Opener “Staff in the Sand” plays like a pu pu platter of legendary doom titans, reminding of Sabbath and Trouble but cutting closest to the street doom of Wino-era Saint Vitus. The big riffs drag by as Tom Sutton does his best Lee Dorian (Cathedral) impression and everything clicks into place for a a rousing and energetic stomper with great riffs and impressive 70s flavored solos. The title track blends vintage Sabbath and Pentagram ideas with trippy psychedelic rock and a vaguely epic flavor that recalls Sabbath‘s “National Acrobat” while showing the band aren’t afraid to try new and unusual things.
It isn’t until “Thrall to the Sorceress” that we get to sample their biker rock side and boy is this a weird but rocking mess of a song. Beginning as groove-based uptempo doom with interestingly monotone vocals, it eventually erupts into rocked out grooves and jams. It’s this kind of material that sets The Order apart from many of their peers and keeps the listener on their toes. The album hits it’s glory road with the brilliant “Swords in the Sky,” which feels like the very best of 80s doom. It has a sweetly melancholy feel and the riffs are humdingers. There are traces of The Obsessed and the guitar-work calls to mind the brilliance of Victor Griffin (Pentagram). This one is a real winner and a exactly what I want from doom. The high-water mark keeps going with the quirky but earwormy “Von Sturmer,” which might not hook you on the first spin, but if you give it a chance, it will be stuck in your head for weeks.
It isn’t until the album’s final third that some glitches enter the mix. “”Fallen Children” is a understated acoustic ballad that while good, doesn’t grab the listener as the surrounding material does, and Sutton isn’t the ideal candidate to sing on stripped down ballads. Album closer “The Thirst” is also good, but at a weighty 15-plus minutes, it’s just too long for its own good, despite a lot of tasty nods to Saint Vitus and their Die Healing era. Sutton even adopts the same vocal style that Scott Reagers used on that mammoth album and it works well.
At 57 minutes this is a very long album for a doom act and it definitely could have done with some editing. Many of the best songs run close to 7 minutes and a nip and tuck here and there wouldn’t have killed them. Sound-wise, they deliver a very balanced and deep mix with a heavy emphasis on the big booming guitars. The lack of loudness is refreshing and the material definitely benefits from a well-rounded production.
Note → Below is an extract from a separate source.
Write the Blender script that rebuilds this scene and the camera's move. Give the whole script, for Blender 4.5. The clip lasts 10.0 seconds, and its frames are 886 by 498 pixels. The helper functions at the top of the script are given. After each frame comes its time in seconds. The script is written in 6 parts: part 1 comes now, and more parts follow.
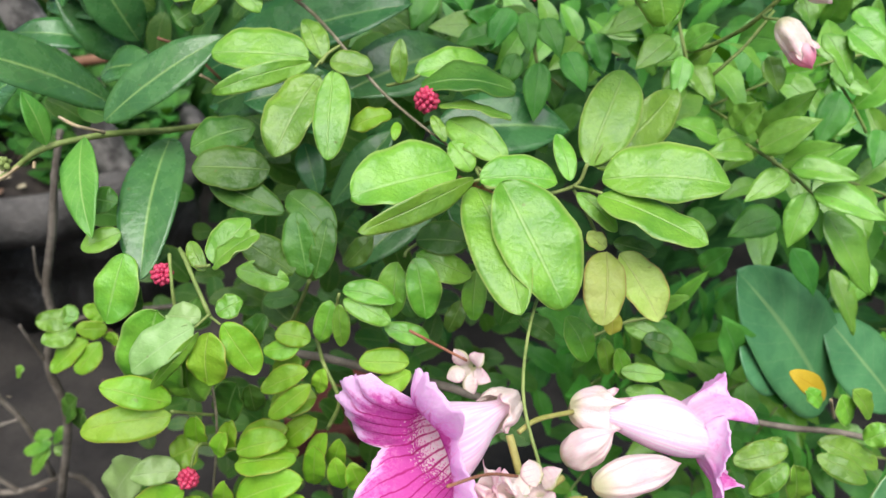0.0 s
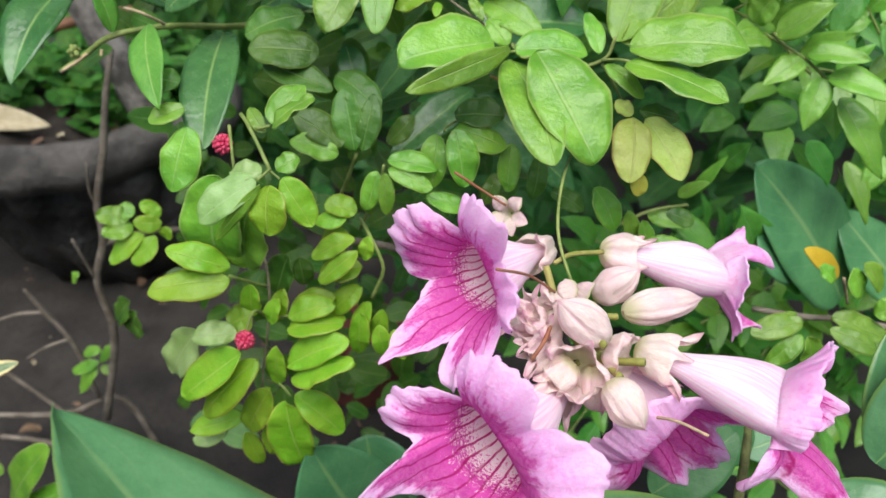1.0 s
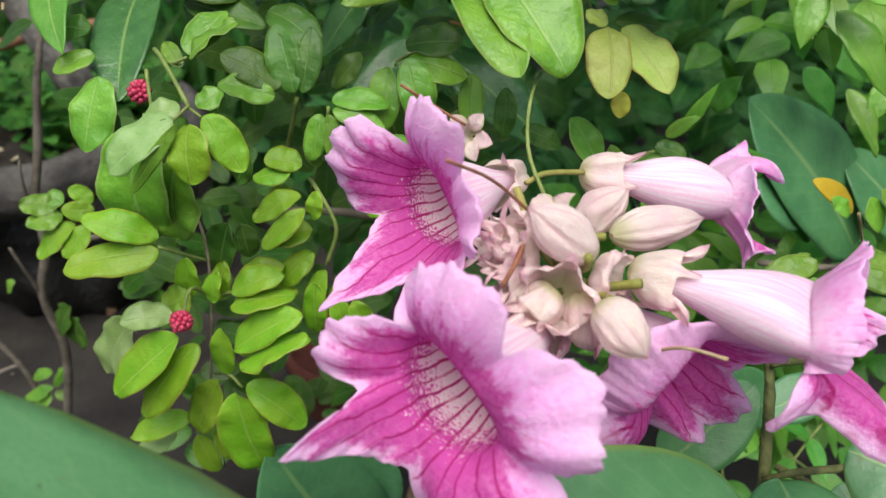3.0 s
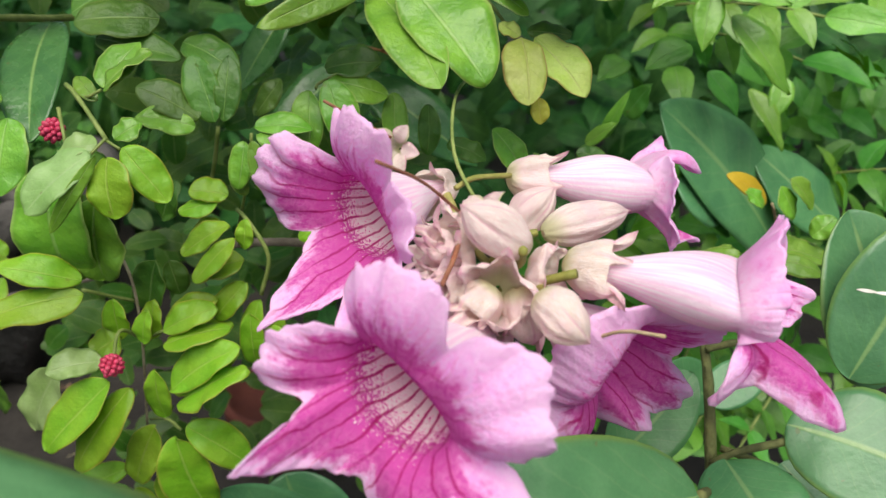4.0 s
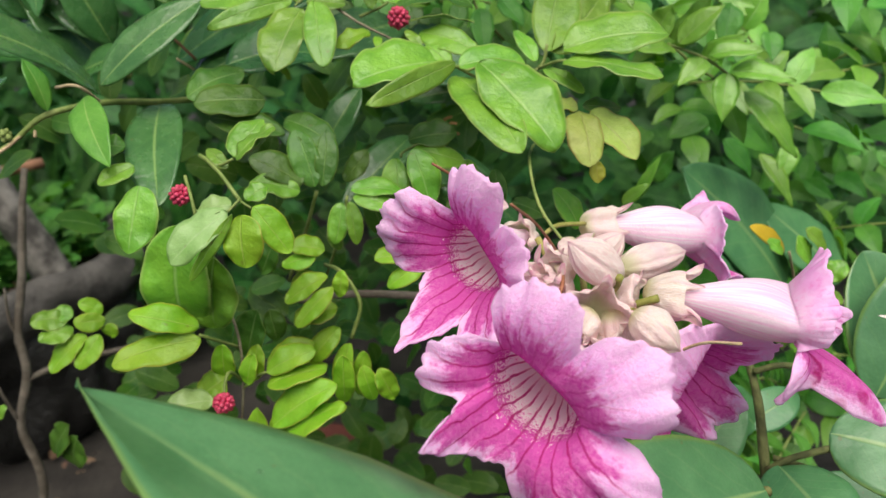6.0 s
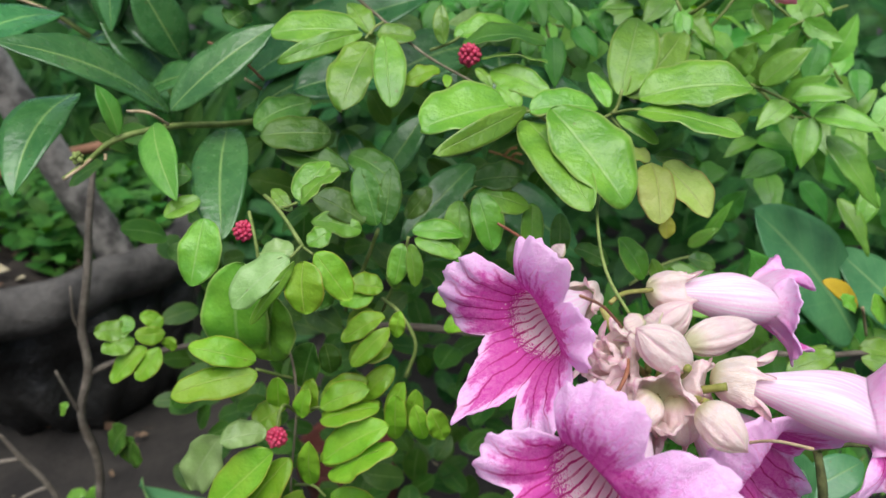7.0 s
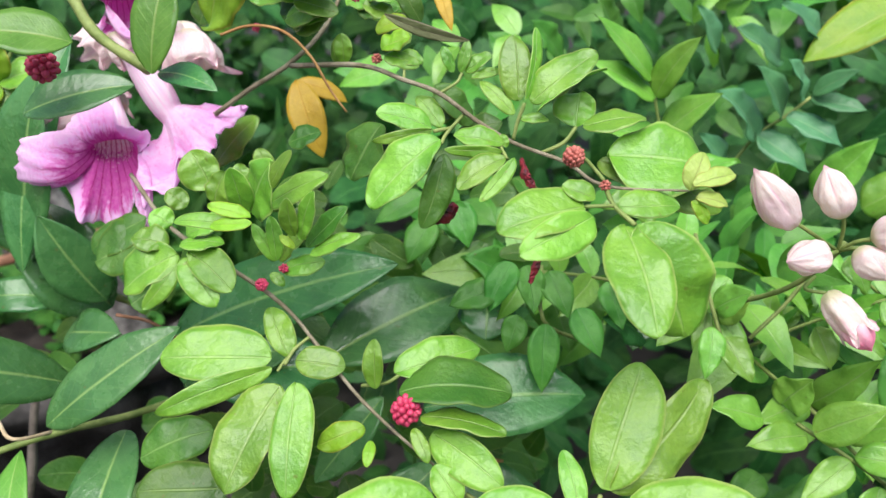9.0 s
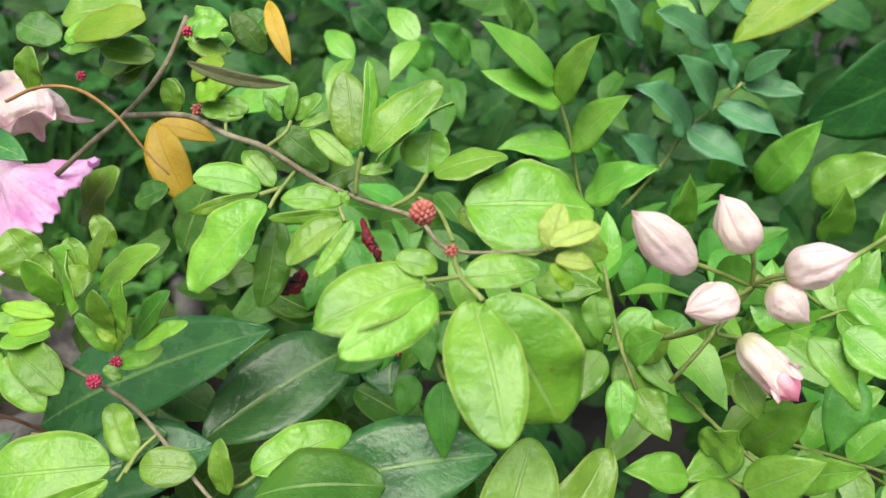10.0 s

The guitar tandem of Sutton and Staffan Bjorck is a wonder to behold and they’re on a fast track to becoming the best in the doom biz. Their strong riff-craft makes the material snap, crackle and pop with old timey authority that even Tony Iommi would acknowledge and when they get heavy and veer into aggressive biker rock, it’s like a right hook to the jaw. To sweeten the pot they weave in some beautiful harmonies and gentle acoustic moments and their sense of placement and timing is superb. While the guitars are beyond reproach, Tom Sutton’s vocals are very much a love or hate proposition and several AMG staffers dislike them. He spends most of the album sounding the bastard offspring of Lee Dorian and Phil Swanson (Hour of 13, Briton Rites) and no one will ever accuse him of being a polished singer. For whatever reason, I enjoy his rough, rowdy delivery and think he adds a unique touch to the music, but you know, caveat emptor and all that crap.
Red Robes isn’t likely to be the best doom album you hear this year (because Messa), but it’s better than their debut and could be another big sleeper. There’s just something about their style that hooks you in deep and I wish I could explain it, but sometimes the less said the better. Check this out.